The paramilitary militias back Uribe and in certain regions forced entire communities to vote for him, although the president would probably have been elected in 2002 and re-elected in 2006 without that support.
The Nuevo Arco Iris study began to be conducted long before the "parapolitics" scandal triggered an investigation and the arrest of a number of politicians.
The attorney-general’s office and the Supreme Court have investigated 113 regional and national politicians. Of that total, 51 parliamentarians are in prison, have been called to testify, or are mentioned in court documents relating to the scandal.
"We documented 83: 33 senators and 50 members of the lower house of Congress," said Valencia, who believes that even more might actually be involved.
Paramilitary chiefs who have demobilised have stated that their representatives held 35 percent of the seats in Congress in the 2002-2006 legislative term.
"It was an alliance of convenience," said Valencia, who added that the study shows "how and why it was in the interest of the regional elites to become allies of the paramilitaries."
But "despite everything, I believe that we should not lose hope," National Registrar Juan Carlos Galindo said at the book’s presentation.
"Colombian society is in danger, and each and every one of us is called on to fulfil a series of duties and commitments to the country that we will leave to our children," he said.

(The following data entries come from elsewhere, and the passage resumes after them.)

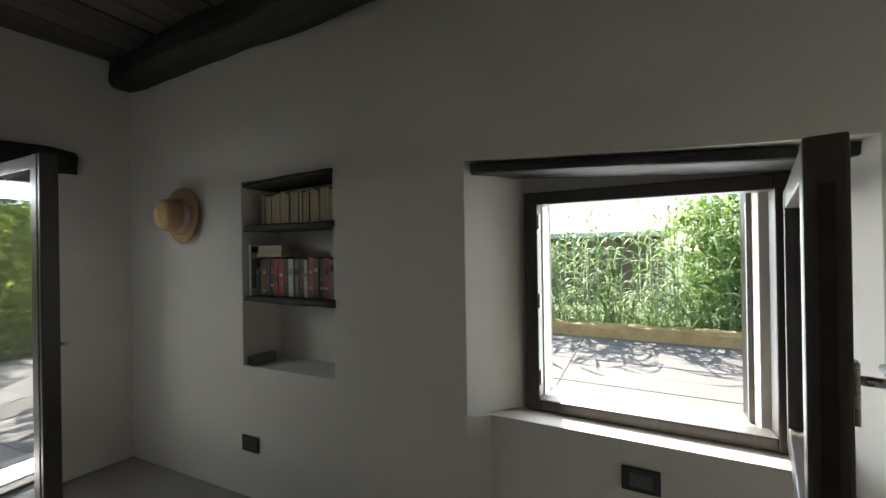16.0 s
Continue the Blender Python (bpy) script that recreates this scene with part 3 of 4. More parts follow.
NX, NY, FX2, FY2, RZ = -0.677, 1.12, -0.596, 1.55, 1.765
part("side_loop", tube(rounded_path([rl(NX - 0.09, NY, 0.885), rl(NX, NY, 0.885), rl(NX, NY, RZ - 0.0), rl(FX2 - 0.012, FY2 + 0.12, RZ)], 0.055, 8), 0.0135, 12), COPPER, rail, smooth=True)
part("far_post", tube(rounded_path([rl(FX2, FY2, RZ), rl(FX2, FY2, 0.885), rl(FX2 - 0.10, FY2, 0.885)], 0.055, 8), 0.0125, 12), COPPER, rail, smooth=True)
part("far_bar", tube([rl(FX2 + 0.0, FY2 + 0.10, RZ - 0.02), rl(-2.1, FY2 + 0.28, RZ - 0.03)], 0.0125, 12), COPPER, rail, smooth=True)
part("bracket", box(-0.165, -0.13, -0.31, -0.25, 0.0, 0.085, 0.003), DARKSTEEL, rail)
part("bracket", box(-0.095, -0.06, 0.12, 0.18, 0.0, 0.085, 0.003), DARKSTEEL, rail)


def s_hook(parent_name, x, y, z, rz):
    h = thing(parent_name, (x, y, z - 0.097), "steel s-shaped hook hanging from the rail", "hook", "hooks on the rail", rz=rz)
    pts = []
    for i in range(10):
        a = math.pi * (1.2 - 1.35 * i / 9)
        pts.append((0.016 * math.cos(a), 0, 0.095 + 0.016 * math.sin(a)))
    for i in range(0, 13):
        a = math.pi * (0.35 - 1.4 * i / 12)
        pts.append((0.021 * math.cos(a) - 0.004, 0, 0.023 + 0.021 * math.sin(a)))
    part("wire", tube(pts, 0.0034, 6), STEEL, h, smooth=True)
    return h


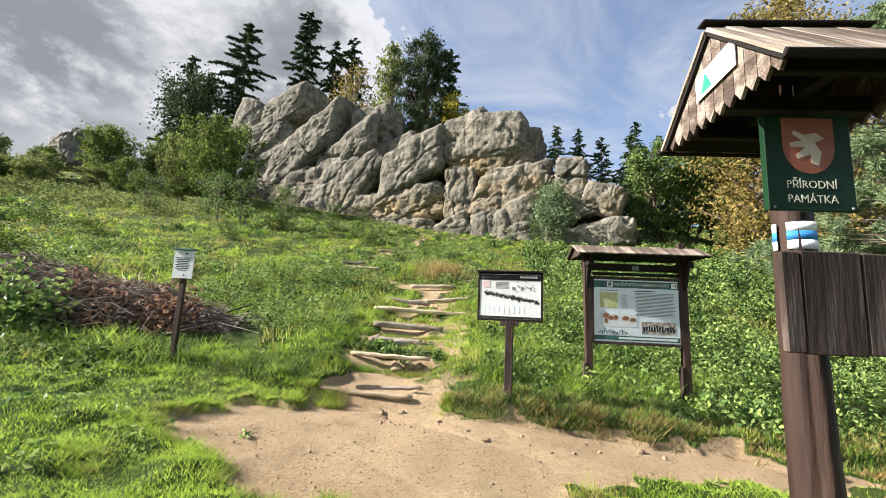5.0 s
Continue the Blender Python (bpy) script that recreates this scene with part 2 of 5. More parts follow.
def ground_material():
    """Turf and bare trodden sand; the share of bare soil is stored on the sheet."""
    m = bpy.data.materials.new("turf_and_sand")
    m.use_nodes = True
    n, l = m.node_tree.nodes, m.node_tree.links
    p = n["Principled BSDF"]
    p.inputs["Roughness"].default_value, p.inputs["Specular IOR Level"].default_value = 0.95, 0.15
    tc = n.new("ShaderNodeTexCoord")

    def noise_of(scale, detail=8, rough=0.6):
        q = n.new("ShaderNodeTexNoise")
        q.inputs["Scale"].default_value, q.inputs["Detail"].default_value, q.inputs["Roughness"].default_value = scale, detail, rough
        l.new(tc.outputs["Object"], q.inputs["Vector"])
        return q.outputs["Fac"]

    def ramp_of(fac, stops):
        r = n.new("ShaderNodeValToRGB")
        while len(r.color_ramp.elements) < len(stops):
            r.color_ramp.elements.new(0.5)
        for e, (q, c) in zip(r.color_ramp.elements, stops):
            e.position, e.color = q, (*c, 1)
        l.new(fac, r.inputs[0])
        return r.outputs[0]

    def mix(fac, a, b, kind="MIX"):
        q = n.new("ShaderNodeMixRGB")
        q.blend_type = kind
        if isinstance(fac, float):
            q.inputs[0].default_value = fac
        else:
            l.new(fac, q.inputs[0])
        l.new(a, q.inputs[1])
        l.new(b, q.inputs[2])
        return q.outputs[0]

    turf = mix(0.55, ramp_of(noise_of(0.35), [(0.32, (0.024, 0.045, 0.008)), (0.5, (0.045, 0.078, 0.012)), (0.68, (0.085, 0.092, 0.026))]),
               ramp_of(noise_of(5.0), [(0.3, (0.012, 0.022, 0.005)), (0.5, (0.036, 0.062, 0.011)), (0.7, (0.075, 0.092, 0.026))]))
    sand = mix(0.5, ramp_of(noise_of(0.9), [(0.3, (0.27, 0.185, 0.105)), (0.55, (0.43, 0.315, 0.19)), (0.75, (0.50, 0.385, 0.25))]),
               ramp_of(noise_of(26.0, 10, 0.7), [(0.3, (0.17, 0.112, 0.066)), (0.5, (0.39, 0.285, 0.172)), (0.72, (0.52, 0.405, 0.265))]))
    at = n.new("ShaderNodeAttribute")
    at.attribute_name = "bare"
    add = n.new("ShaderNodeMath")
    add.operation = "MULTIPLY_ADD"
    l.new(noise_of(9.0), add.inputs[0])
    add.inputs[1].default_value = 0.7
    l.new(at.outputs["Fac"], add.inputs[2])
    mr = n.new("ShaderNodeMapRange")
    mr.interpolation_type = "SMOOTHSTEP"
    l.new(add.outputs[0], mr.inputs[0])
    mr.inputs[1].default_value, mr.inputs[2].default_value = 0.58, 0.82
    l.new(mix(mr.outputs[0], turf, sand), p.inputs["Base Color"])
    b = n.new("ShaderNodeBump")
    b.inputs["Strength"].default_value, b.inputs["Distance"].default_value = 1.0, 0.06
    l.new(noise_of(34.0, 12, 0.75), b.inputs["Height"])
    l.new(b.outputs[0], p.inputs["Normal"])
    return m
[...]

The registrar, who is in charge of the national registry and the administration of electoral processes, said he saw the Nuevo Arco Iris study as "essential, because it helps us realistically assess what is occurring, to be able to take measures."

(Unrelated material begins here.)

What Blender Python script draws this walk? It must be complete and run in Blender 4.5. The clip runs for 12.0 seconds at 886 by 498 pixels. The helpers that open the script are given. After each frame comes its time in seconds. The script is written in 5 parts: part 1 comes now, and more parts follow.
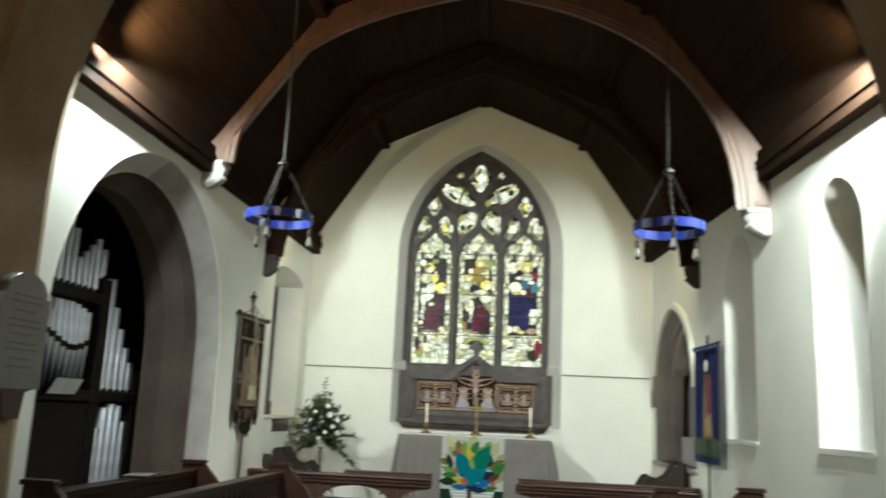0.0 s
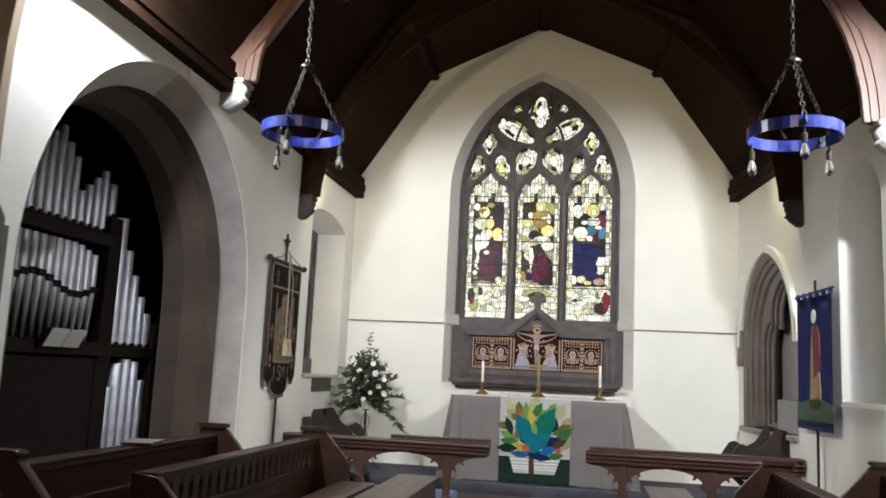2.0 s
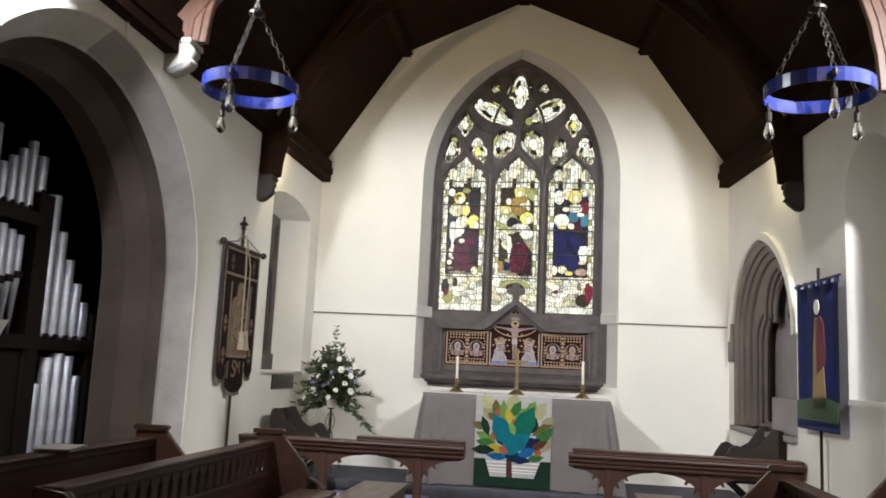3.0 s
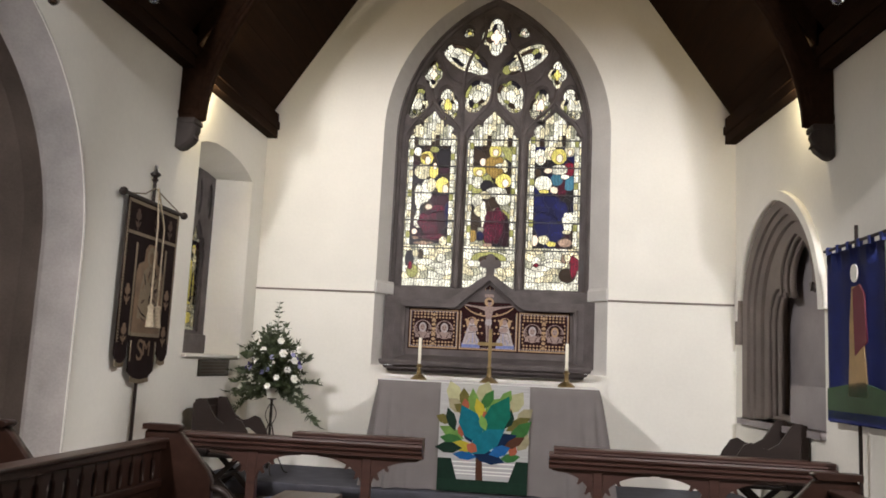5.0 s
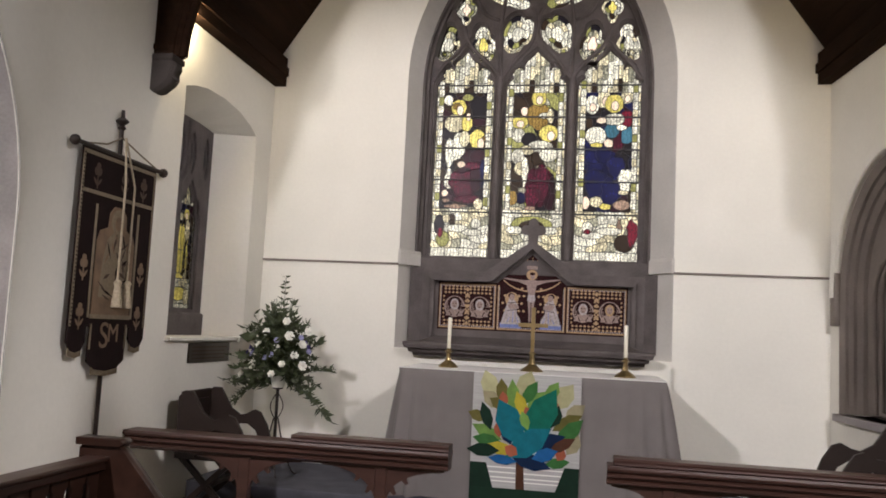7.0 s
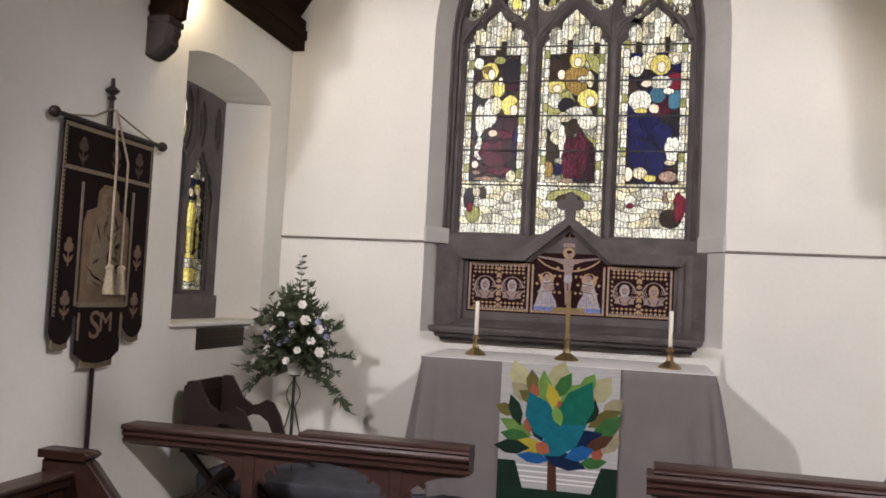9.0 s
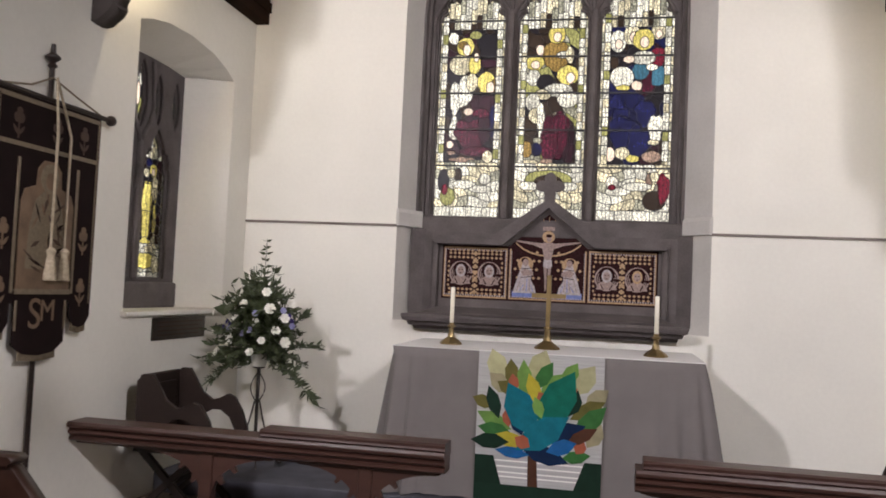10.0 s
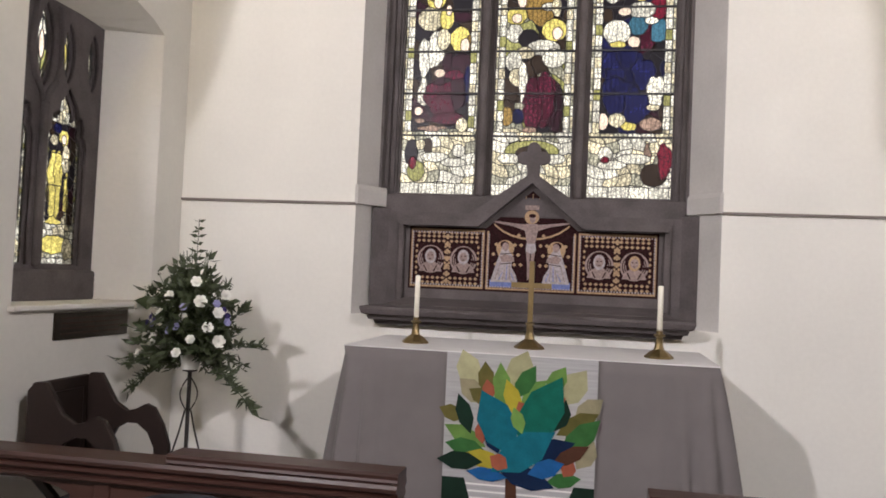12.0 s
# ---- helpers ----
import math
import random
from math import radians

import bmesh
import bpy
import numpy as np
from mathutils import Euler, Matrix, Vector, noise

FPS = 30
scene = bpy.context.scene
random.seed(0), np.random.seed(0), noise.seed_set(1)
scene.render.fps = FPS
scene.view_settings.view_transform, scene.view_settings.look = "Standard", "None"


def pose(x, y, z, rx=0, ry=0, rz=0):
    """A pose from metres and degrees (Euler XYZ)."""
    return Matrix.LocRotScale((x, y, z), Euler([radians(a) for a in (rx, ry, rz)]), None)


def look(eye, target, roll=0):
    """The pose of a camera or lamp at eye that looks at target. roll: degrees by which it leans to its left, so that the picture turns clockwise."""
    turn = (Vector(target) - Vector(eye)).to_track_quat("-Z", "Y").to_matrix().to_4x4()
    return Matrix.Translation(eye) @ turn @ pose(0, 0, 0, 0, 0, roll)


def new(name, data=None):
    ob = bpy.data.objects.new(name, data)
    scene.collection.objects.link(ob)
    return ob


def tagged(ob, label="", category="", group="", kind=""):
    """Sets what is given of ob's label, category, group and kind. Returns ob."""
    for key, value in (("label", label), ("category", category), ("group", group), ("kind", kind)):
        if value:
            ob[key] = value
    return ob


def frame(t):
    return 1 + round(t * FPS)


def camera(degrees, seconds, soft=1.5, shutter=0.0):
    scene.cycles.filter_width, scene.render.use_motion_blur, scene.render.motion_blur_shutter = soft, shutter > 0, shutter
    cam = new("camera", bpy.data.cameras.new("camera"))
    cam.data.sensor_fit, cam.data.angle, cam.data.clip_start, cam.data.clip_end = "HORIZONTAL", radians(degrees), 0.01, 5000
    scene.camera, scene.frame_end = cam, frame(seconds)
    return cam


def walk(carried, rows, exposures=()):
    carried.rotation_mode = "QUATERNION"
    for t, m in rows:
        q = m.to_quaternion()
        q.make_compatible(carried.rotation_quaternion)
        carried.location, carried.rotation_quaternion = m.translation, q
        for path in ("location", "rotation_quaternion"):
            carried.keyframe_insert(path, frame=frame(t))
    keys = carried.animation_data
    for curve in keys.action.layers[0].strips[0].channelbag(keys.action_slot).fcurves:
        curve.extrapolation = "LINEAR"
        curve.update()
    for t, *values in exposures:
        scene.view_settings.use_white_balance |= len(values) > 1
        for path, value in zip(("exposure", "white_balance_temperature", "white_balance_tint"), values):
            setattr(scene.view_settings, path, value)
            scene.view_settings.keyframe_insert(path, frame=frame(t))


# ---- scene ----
cam = camera(56.2, 12.0, soft=1.7, shutter=0.5)
PATH = [
    (0, (0.918, -1.204, 1.699), (0.695, 0.746, 2.083), 2.6),
    (0.5, (0.918, -0.891, 1.702), (0.517, 1.036, 2.054), 3.3),
    (1, (0.798, -0.537, 1.691), (0.383, 1.395, 2.005), 3.2),
    (1.5, (0.679, -0.204, 1.675), (0.319, 1.743, 1.963), 2.8),
    (2, (0.716, 0.169, 1.65), (0.37, 2.117, 1.941), 2.7),
    (2.5, (0.685, 0.545, 1.627), (0.365, 2.497, 1.921), 2.7),
    (3, (0.613, 0.951, 1.632), (0.328, 2.91, 1.92), 2.7),
    (3.5, (0.636, 1.359, 1.618), (0.365, 3.32, 1.902), 2.7),
    (5.5, (0.668, 2.9, 1.547), (0.42, 4.867, 1.807), 2.7),
    (6, (0.624, 3.278, 1.568), (0.357, 5.245, 1.811), 2.7),
    (6.5, (0.593, 3.633, 1.6), (0.288, 5.597, 1.827), 2.7),
    (7, (0.583, 3.912, 1.684), (0.231, 5.871, 1.881), 2.8),
    (9, (0.64, 4.524, 1.835), (0.179, 6.467, 1.948), 2.9),
    (9.5, (0.605, 4.654, 1.846), (0.173, 6.604, 1.941), 2.9),
    (10, (0.569, 4.907, 1.794), (0.167, 6.863, 1.889), 2.6),
    (10.5, (0.505, 5.135, 1.786), (0.138, 7.1, 1.873), 2.6),
    (11, (0.543, 5.396, 1.781), (0.176, 7.36, 1.862), 2.6),
    (11.5, (0.56, 5.659, 1.791), (0.188, 7.623, 1.866), 2.7),
    (12, (0.524, 5.933, 1.8), (0.152, 7.897, 1.869), 2.5),
]
EXPOSURES = [(0, 0.02, 6200, -9), (0.5, 0.03, 6150, -4), (1.5, 0.10, 6080, 5), (3.5, 0.02, 6300, 10), (5.5, -0.14, 6520, 14), (7.0, -0.31, 6500, 16), (9.0, -0.29, 6420, 18), (12, -0.29, 6380, 18)]
walk(cam, [(t, look(eye, target, roll)) for t, eye, target, roll in PATH], EXPOSURES)

# ---- light ----
world = bpy.data.worlds.new("overcast_sky")
world.use_nodes = True
scene.world = world
sky = world.node_tree.nodes.new("ShaderNodeTexSky")
sky.sky_type = "NISHITA"
sky.sun_disc, sky.sun_elevation, sky.sun_rotation = False, radians(35), radians(120)
world.node_tree.links.new(sky.outputs[0], world.node_tree.nodes["Background"].inputs[0])
world.node_tree.nodes["Background"].inputs[1].default_value = 0.06


def lamp(name, place, watts, colour, size, target=None, cone=None, blend=0.3):
    data = bpy.data.lights.new(name, "SPOT" if cone else "POINT")
    data.energy, data.color, data.shadow_soft_size = watts, colour, size
    if cone:
        data.spot_size, data.spot_blend = radians(cone), blend
    ob = new(name, data)
    ob.matrix_basis = look(place, target) if target else Matrix.Translation(place)
    return ob


COOL, WARM, AMBER, ICE = (1.0, 0.965, 0.93), (1.0, 0.72, 0.42), (1.0, 0.85, 0.52), (0.95, 0.97, 1.0)
lamp("floodlight_north", (-2.60, 4.62, 4.50), 980, COOL, 0.05, (-0.7, 12.0, -0.35), 80, 0.4)
lamp("floodlight_south", (3.28, 4.62, 4.50), 980, COOL, 0.05, (0.6, 12.0, -0.35), 82, 0.4)
lamp("uplight_north", (-2.62, 9.92, 4.12), 34, AMBER, 0.02)
lamp("uplight_south", (2.85, 9.92, 4.12), 30, AMBER, 0.02)
lamp("wall_light_north", (-2.40, 5.0, 4.50), 310, ICE, 0.05, (-2.6, 6.0, 2.0), 164, 0.25)
lamp("wall_light_south", (3.10, 5.0, 4.50), 265, ICE, 0.05, (3.2, 6.0, 2.0), 164, 0.25)
# added warm fills without a fixture, to lift the roof boards near the eaves
lamp("eaves_fill_north", (-2.4, 4.75, 4.45), 200, WARM, 0.05, (-1.8, 6.0, 5.4), 105, 0.9)
lamp("eaves_fill_south", (3.15, 4.75, 4.45), 40, WARM, 0.05, (3.2, 5.6, 5.0), 64, 0.9)
lamp("nave_light", (0.3, -2.5, 5.2), 170, WARM, 0.3)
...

The attempts to intimidate Bonilla and other members of Nuevo Arco Iris come from "those who are opposed to the free exercise of democracy, critical thinking, and social research," said a statement released by the think tank last Friday.
Nuevo Arco Iris "urges the state security bodies to take the necessary measures to guarantee the free exercise" of democracy in the elections.
It also told those responsible for the pressure that they are "repudiated by all of us who firmly believe in the route of democracy and peace as the only way to achieve national reconciliation."